After hearing his report two things seemed necessary to me for
a successful outcome : to provide for the payment of the ten
thousand Germans at once, and to make sure that the English
wasted no time in besieging towns, but marched as far into France
as possible. I pointed out to Russell how necessary these things
were, and asked him in presenting his report to Henry and Wolsey
to emphasize them. He promised to do so, and went at once to
Wolsey, accompanied by my secretary since I was still too ill to
go myself. I instructed the secretary to say that since Bourbon
had bound himself as strongly to the king of England as he had
to your majesty, although your majesty had given him a sister
in marriage, no difficulty should be made about furnishing
100,000 crowns or about abandoning the siege of Boulogne to
march to his assistance. Wolsey was satisfied of the personage's
good faith, by Russell's report, and ordered Dr. Knight to turn
over the money for a month's payment of the Germans, payment
to be made thereafter from month to month. Wolsey is sending
Russell to the king and hopes that, having heard him, Henry
will agree to give up the siege of Boulogne and let the army invade
France. Meanwhile he has ordered Suffolk to spend his time
before some enemy castle until he receives further orders from the
king. I believe that Wolsey will persuade Henry to abandon
Boulogne and let the army march, so that it seems to me that
our affairs may soon have favourable issue.
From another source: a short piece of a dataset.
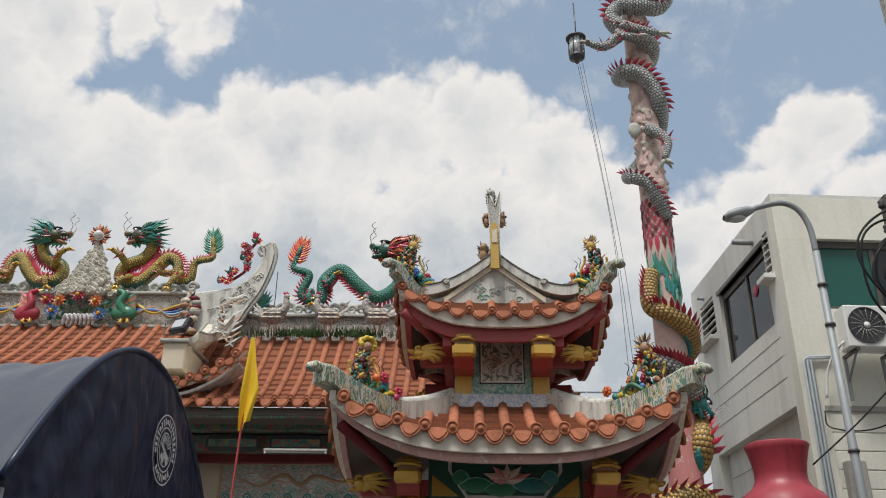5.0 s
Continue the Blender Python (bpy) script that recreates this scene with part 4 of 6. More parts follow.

But we must act
quickly. Russell tells me that Francis has already got wind of
the conspiracy and has arrested the Sieur de Saint-Vallier and
another lord whose name Russell did not know, both friends of
Bourbon's, who were at Lyons with Francis. The personage
thinks the plan has been discovered, but he told Russell that he
would declare himself just the same. He is summoning his
friends and subjects to go with him to join the Germans, and he
has sent word to them to march at once. Russell said the
Germans should be in Franche Comté by this time on their way
to join the personage, who, as soon as he joins them, will march
to give battle to King Francis or to besiege him.
Wolsey told my secretary that he heard from Rome that the
pope was still very ill, although he continued to attend to business.
He said he had also heard that although the French army
had passed the mountains, the members of the Italian league were
not ready to defend themselves. He seemed quite dissatisfied
with them. The Milanese ambassador, however, tells me that
according to letters from his master, dated August 30th, the duke
hopes that he and Prospero, who have matters well in hand, will
give the French no cause to be glad they are coming. He says the
Venetians are acquitting themselves very well in furnishing the
quota to which they are bound by the league, and the other princes
are also acting with great diligence. I should attach more confidence
to this news than to that which Wolsey has received.
In my last letter I informed your majesty that the office of
bailly of Bruges had fallen vacant. Since then Madame has
sent me my commission for it, but has written to me, and to the
count de Gavres, that I must take possession of the office in
person and take its oath in the presence of the collegium of Bruges
and of its liberties, or appoint a deputy. I beg your majesty to
permit me to go to Bruges for several weeks next November or
December, when military operations are over, to take possession
of the office, and to perform its customary duties, and thereafter
to return here to my post until your majesty pleases to relieve me,
for if I appoint a deputy I shall not have the revenues of the
office, nor will your majesty have my service in it.
London, 20 Sept., 1523.
Signed, Loys de Praet. French. pp. 5.